## EXERCISE BRIEF:
Copy out the material below in full, but not its images.

## COLLECTED DATA:
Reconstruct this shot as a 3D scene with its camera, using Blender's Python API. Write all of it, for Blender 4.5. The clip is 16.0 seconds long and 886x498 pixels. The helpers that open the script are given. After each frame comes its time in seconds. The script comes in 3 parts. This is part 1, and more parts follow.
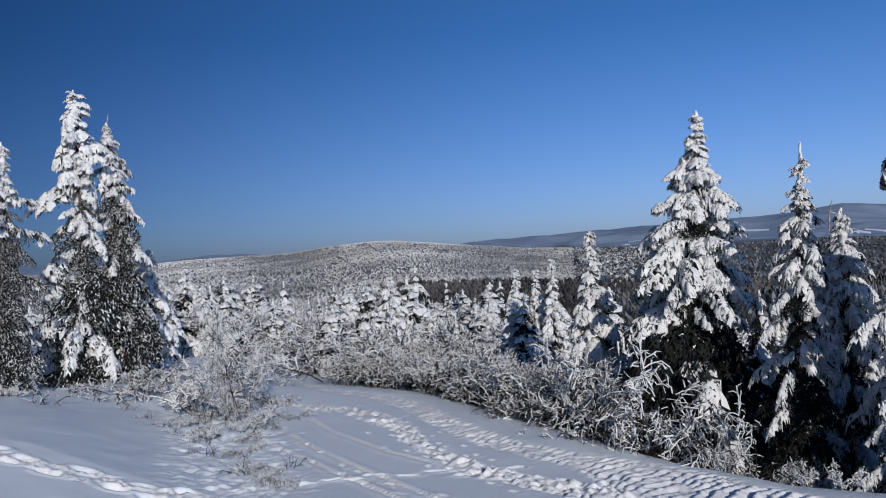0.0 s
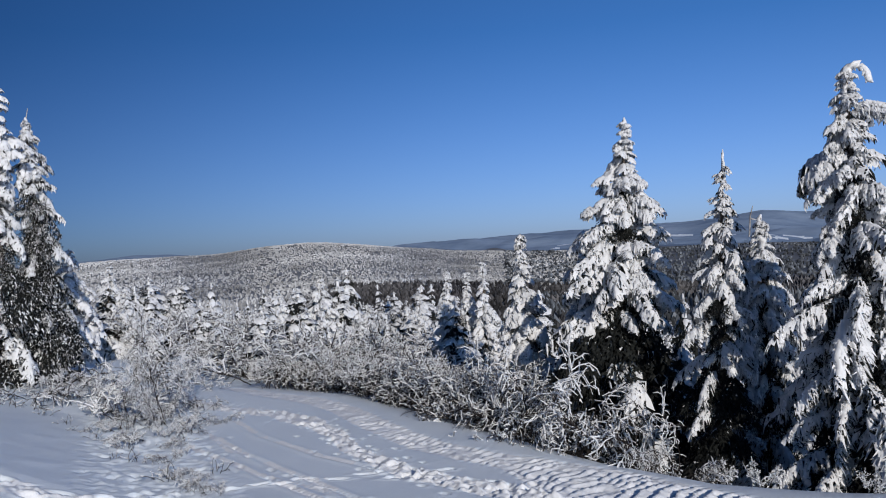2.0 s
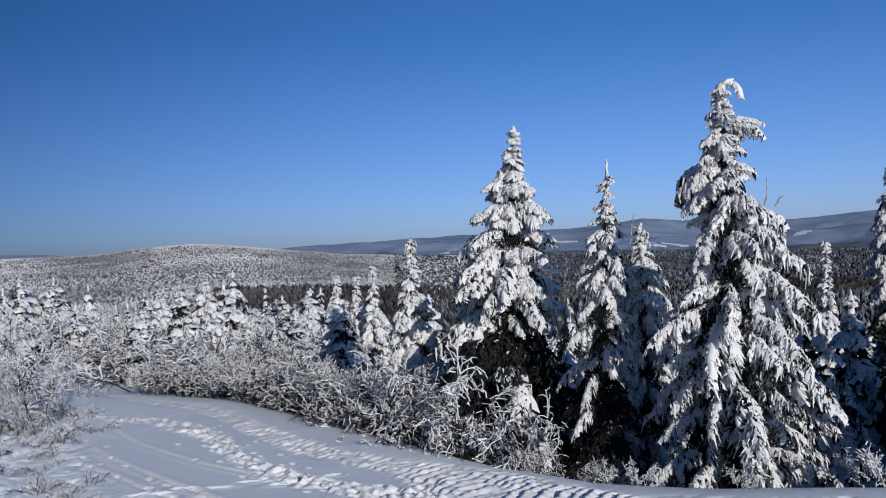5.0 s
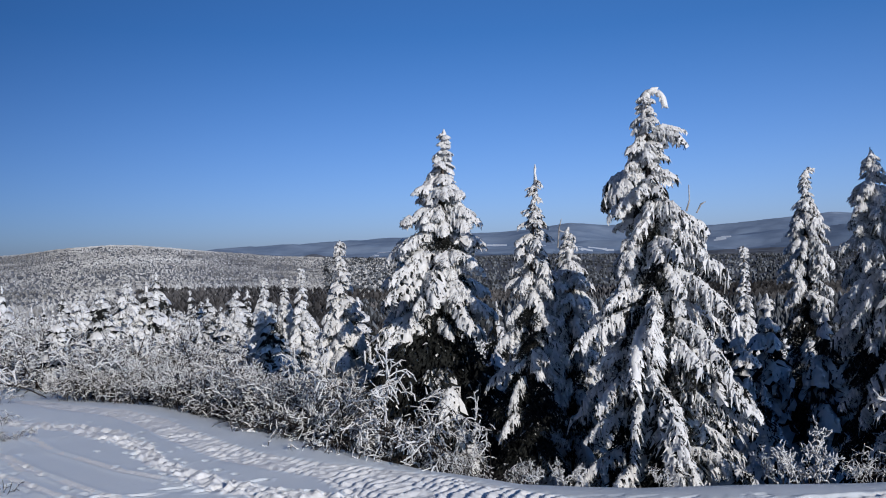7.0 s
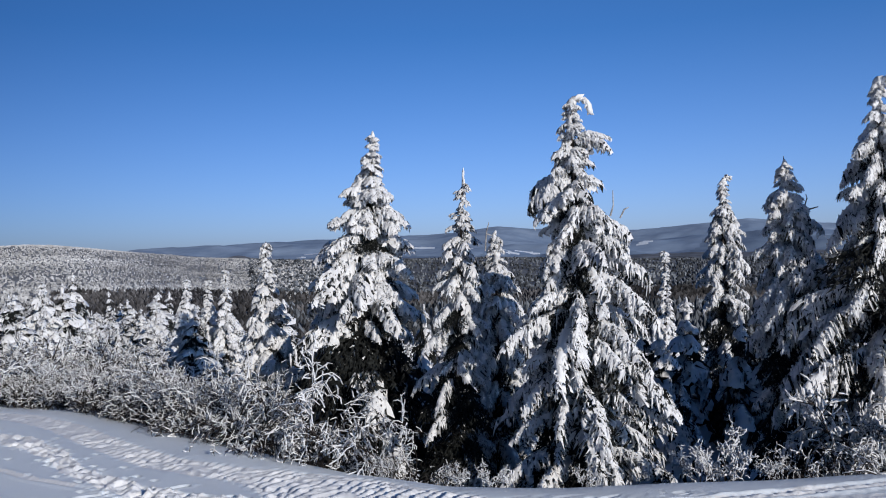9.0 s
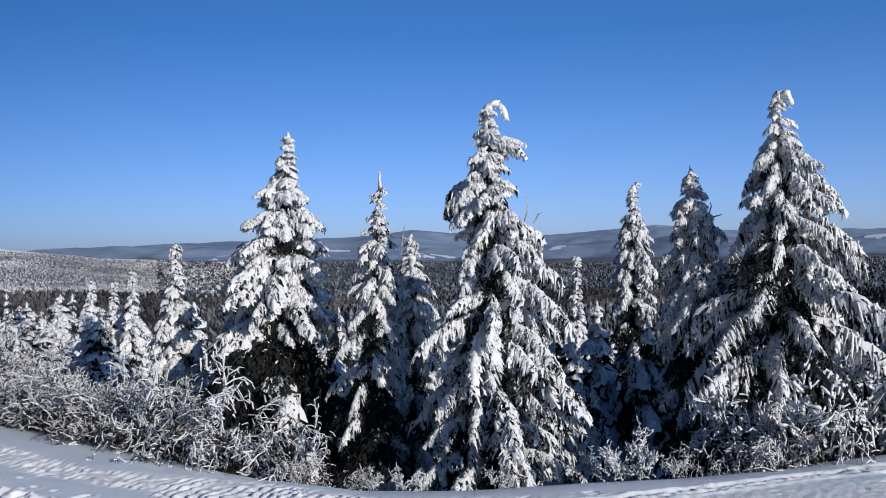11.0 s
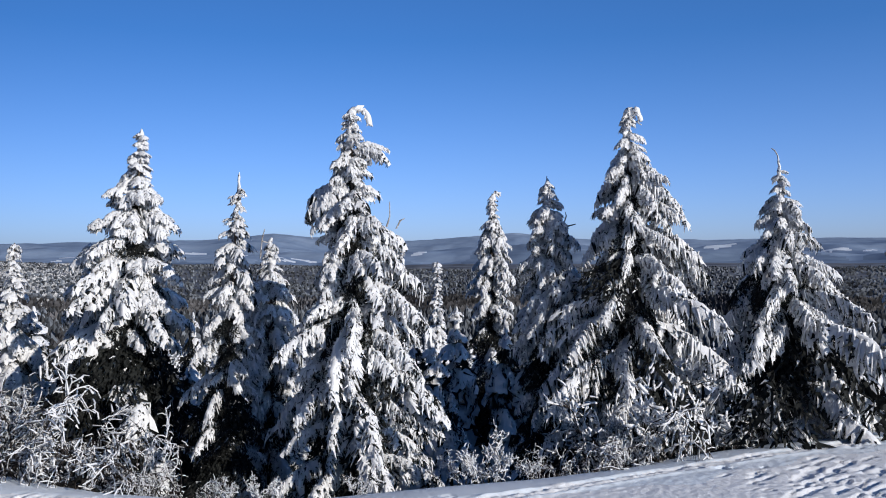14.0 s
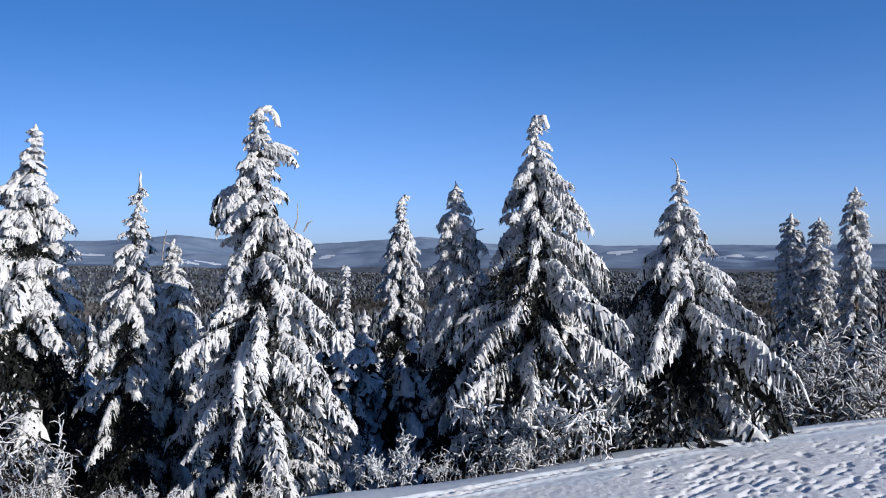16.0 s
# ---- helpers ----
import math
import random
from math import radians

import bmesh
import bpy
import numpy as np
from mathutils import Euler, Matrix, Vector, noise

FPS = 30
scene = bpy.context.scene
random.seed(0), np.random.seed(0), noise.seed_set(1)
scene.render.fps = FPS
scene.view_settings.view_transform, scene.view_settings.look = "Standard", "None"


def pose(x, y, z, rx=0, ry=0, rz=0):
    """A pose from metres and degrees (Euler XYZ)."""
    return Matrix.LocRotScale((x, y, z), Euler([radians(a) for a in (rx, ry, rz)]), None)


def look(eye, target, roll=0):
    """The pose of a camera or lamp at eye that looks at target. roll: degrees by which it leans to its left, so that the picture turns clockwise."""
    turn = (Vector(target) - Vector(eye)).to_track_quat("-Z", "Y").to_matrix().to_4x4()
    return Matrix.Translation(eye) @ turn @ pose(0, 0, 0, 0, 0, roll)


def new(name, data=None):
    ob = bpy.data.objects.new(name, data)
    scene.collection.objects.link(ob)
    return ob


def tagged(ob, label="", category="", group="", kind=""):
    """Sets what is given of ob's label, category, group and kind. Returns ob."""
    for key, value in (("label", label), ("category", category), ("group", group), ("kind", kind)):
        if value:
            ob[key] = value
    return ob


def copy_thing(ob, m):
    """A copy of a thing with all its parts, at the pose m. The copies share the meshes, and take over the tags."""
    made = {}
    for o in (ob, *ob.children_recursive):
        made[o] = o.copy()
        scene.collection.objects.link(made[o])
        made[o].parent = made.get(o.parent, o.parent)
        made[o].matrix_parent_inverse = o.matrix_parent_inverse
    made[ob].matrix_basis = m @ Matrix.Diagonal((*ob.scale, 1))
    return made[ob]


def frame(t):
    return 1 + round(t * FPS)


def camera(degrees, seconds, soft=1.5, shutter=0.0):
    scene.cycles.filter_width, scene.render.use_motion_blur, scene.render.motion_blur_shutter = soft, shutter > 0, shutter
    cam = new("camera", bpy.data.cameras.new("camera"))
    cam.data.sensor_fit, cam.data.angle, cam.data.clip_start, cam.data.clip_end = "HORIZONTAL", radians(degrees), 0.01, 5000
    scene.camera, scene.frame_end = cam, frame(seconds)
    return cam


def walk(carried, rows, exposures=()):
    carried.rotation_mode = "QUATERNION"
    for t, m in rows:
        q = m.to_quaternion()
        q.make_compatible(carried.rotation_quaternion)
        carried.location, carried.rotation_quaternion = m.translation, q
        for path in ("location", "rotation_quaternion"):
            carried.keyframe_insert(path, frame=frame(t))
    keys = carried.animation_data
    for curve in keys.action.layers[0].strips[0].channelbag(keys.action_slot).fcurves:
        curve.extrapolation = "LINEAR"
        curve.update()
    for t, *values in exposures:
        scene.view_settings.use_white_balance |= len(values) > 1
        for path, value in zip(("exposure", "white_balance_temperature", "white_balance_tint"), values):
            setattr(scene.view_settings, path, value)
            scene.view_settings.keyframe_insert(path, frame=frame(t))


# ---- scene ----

## FINAL RESULT:
Reconstruct this shot as a 3D scene with its camera, using Blender's Python API. Write all of it, for Blender 4.5. The clip is 16.0 seconds long and 886x498 pixels. The helpers that open the script are given. After each frame comes its time in seconds. The script comes in 3 parts. This is part 1, and more parts follow.
0.0 s
2.0 s
5.0 s
7.0 s
9.0 s
11.0 s
14.0 s
16.0 s
# ---- helpers ----
import math
import random
from math import radians

import bmesh
import bpy
import numpy as np
from mathutils import Euler, Matrix, Vector, noise

FPS = 30
scene = bpy.context.scene
random.seed(0), np.random.seed(0), noise.seed_set(1)
scene.render.fps = FPS
scene.view_settings.view_transform, scene.view_settings.look = "Standard", "None"


def pose(x, y, z, rx=0, ry=0, rz=0):
    """A pose from metres and degrees (Euler XYZ)."""
    return Matrix.LocRotScale((x, y, z), Euler([radians(a) for a in (rx, ry, rz)]), None)


def look(eye, target, roll=0):
    """The pose of a camera or lamp at eye that looks at target. roll: degrees by which it leans to its left, so that the picture turns clockwise."""
    turn = (Vector(target) - Vector(eye)).to_track_quat("-Z", "Y").to_matrix().to_4x4()
    return Matrix.Translation(eye) @ turn @ pose(0, 0, 0, 0, 0, roll)


def new(name, data=None):
    ob = bpy.data.objects.new(name, data)
    scene.collection.objects.link(ob)
    return ob


def tagged(ob, label="", category="", group="", kind=""):
    """Sets what is given of ob's label, category, group and kind. Returns ob."""
    for key, value in (("label", label), ("category", category), ("group", group), ("kind", kind)):
        if value:
            ob[key] = value
    return ob


def copy_thing(ob, m):
    """A copy of a thing with all its parts, at the pose m. The copies share the meshes, and take over the tags."""
    made = {}
    for o in (ob, *ob.children_recursive):
        made[o] = o.copy()
        scene.collection.objects.link(made[o])
        made[o].parent = made.get(o.parent, o.parent)
        made[o].matrix_parent_inverse = o.matrix_parent_inverse
    made[ob].matrix_basis = m @ Matrix.Diagonal((*ob.scale, 1))
    return made[ob]


def frame(t):
    return 1 + round(t * FPS)


def camera(degrees, seconds, soft=1.5, shutter=0.0):
    scene.cycles.filter_width, scene.render.use_motion_blur, scene.render.motion_blur_shutter = soft, shutter > 0, shutter
    cam = new("camera", bpy.data.cameras.new("camera"))
    cam.data.sensor_fit, cam.data.angle, cam.data.clip_start, cam.data.clip_end = "HORIZONTAL", radians(degrees), 0.01, 5000
    scene.camera, scene.frame_end = cam, frame(seconds)
    return cam


def walk(carried, rows, exposures=()):
    carried.rotation_mode = "QUATERNION"
    for t, m in rows:
        q = m.to_quaternion()
        q.make_compatible(carried.rotation_quaternion)
        carried.location, carried.rotation_quaternion = m.translation, q
        for path in ("location", "rotation_quaternion"):
            carried.keyframe_insert(path, frame=frame(t))
    keys = carried.animation_data
    for curve in keys.action.layers[0].strips[0].channelbag(keys.action_slot).fcurves:
        curve.extrapolation = "LINEAR"
        curve.update()
    for t, *values in exposures:
        scene.view_settings.use_white_balance |= len(values) > 1
        for path, value in zip(("exposure", "white_balance_temperature", "white_balance_tint"), values):
            setattr(scene.view_settings, path, value)
            scene.view_settings.keyframe_insert(path, frame=frame(t))


# ---- scene ----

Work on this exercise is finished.